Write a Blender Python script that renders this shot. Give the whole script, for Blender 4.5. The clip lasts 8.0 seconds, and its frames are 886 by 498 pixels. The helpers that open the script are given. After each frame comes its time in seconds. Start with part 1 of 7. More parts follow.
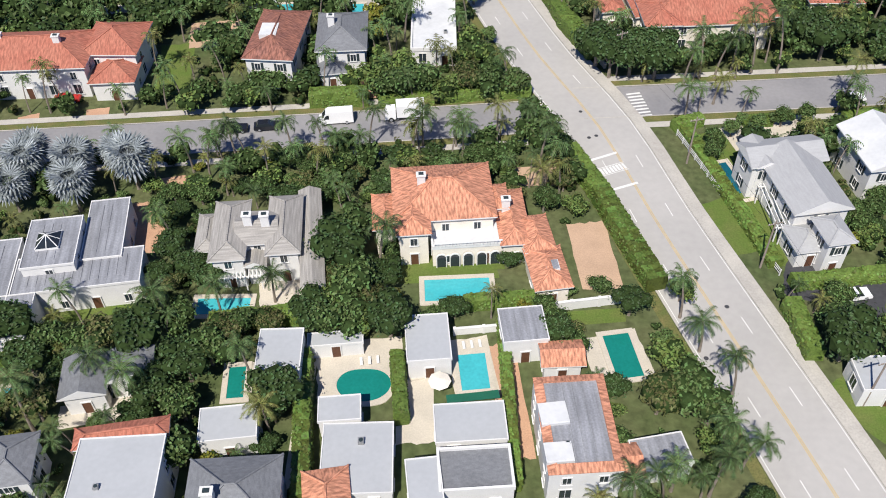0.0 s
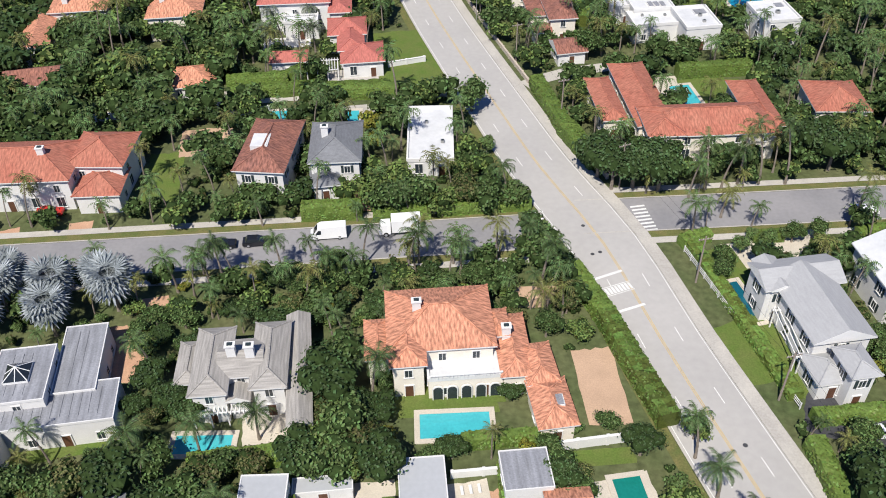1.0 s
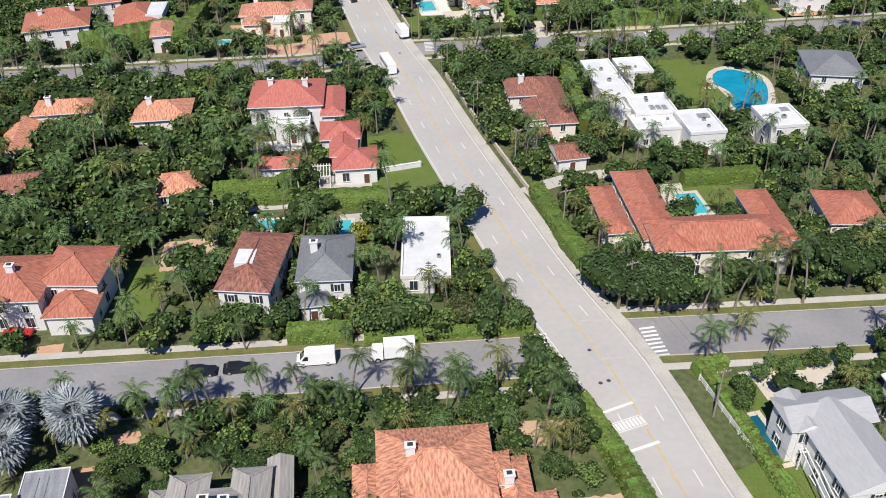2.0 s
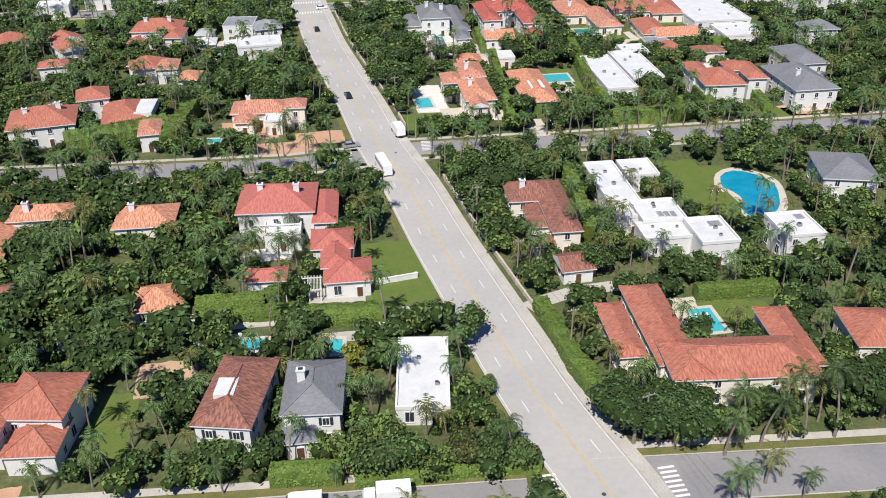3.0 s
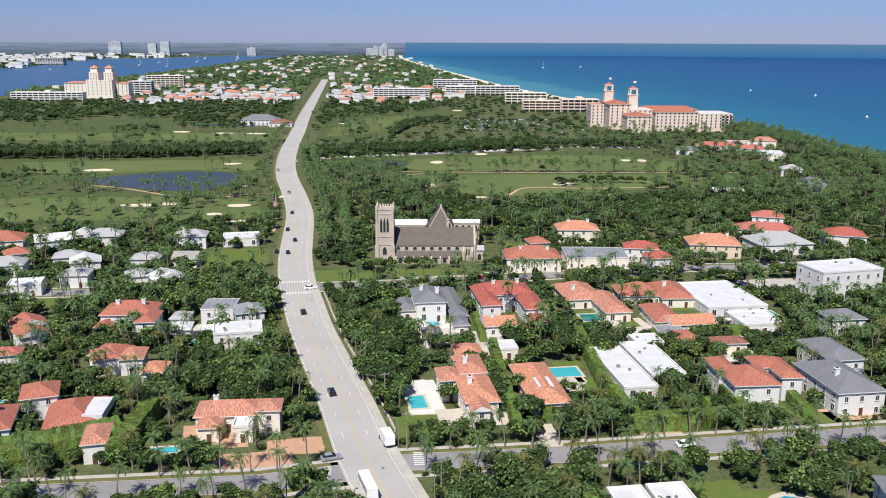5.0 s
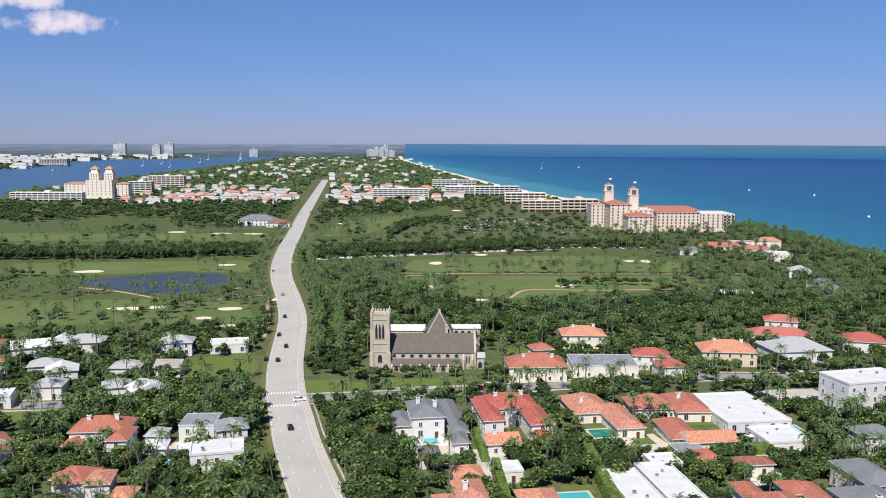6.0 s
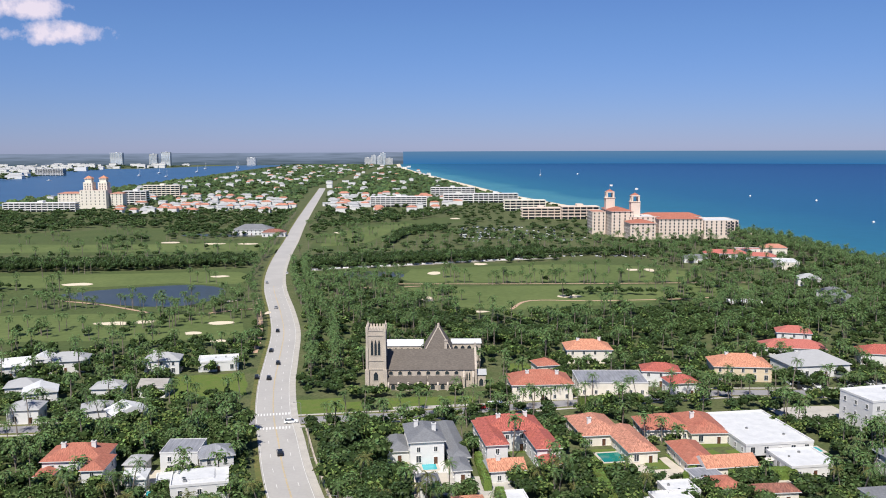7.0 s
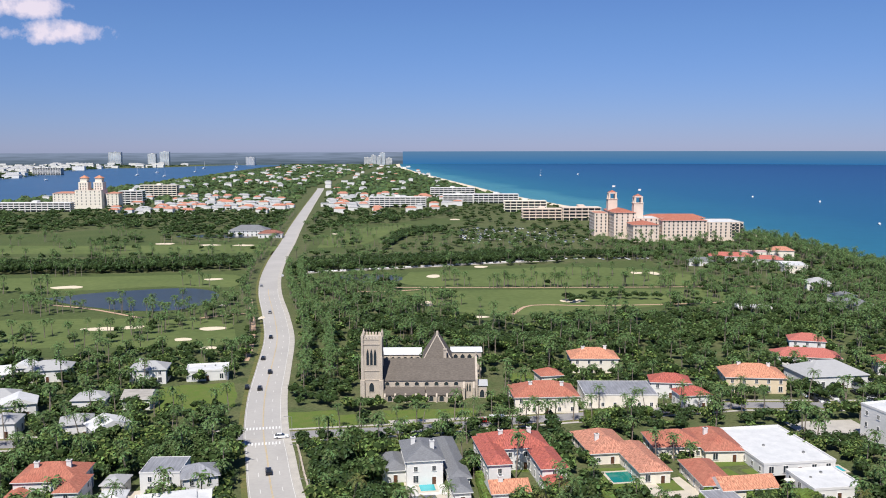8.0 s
------------------------------
_Task details_
Transcribe the listing above verbatim. Omit the pictures.

_Written answer_
Write a Blender Python script that renders this shot. Give the whole script, for Blender 4.5. The clip lasts 8.0 seconds, and its frames are 886 by 498 pixels. The helpers that open the script are given. After each frame comes its time in seconds. Start with part 1 of 7. More parts follow.
0.0 s
1.0 s
2.0 s
3.0 s
5.0 s
6.0 s
7.0 s
8.0 s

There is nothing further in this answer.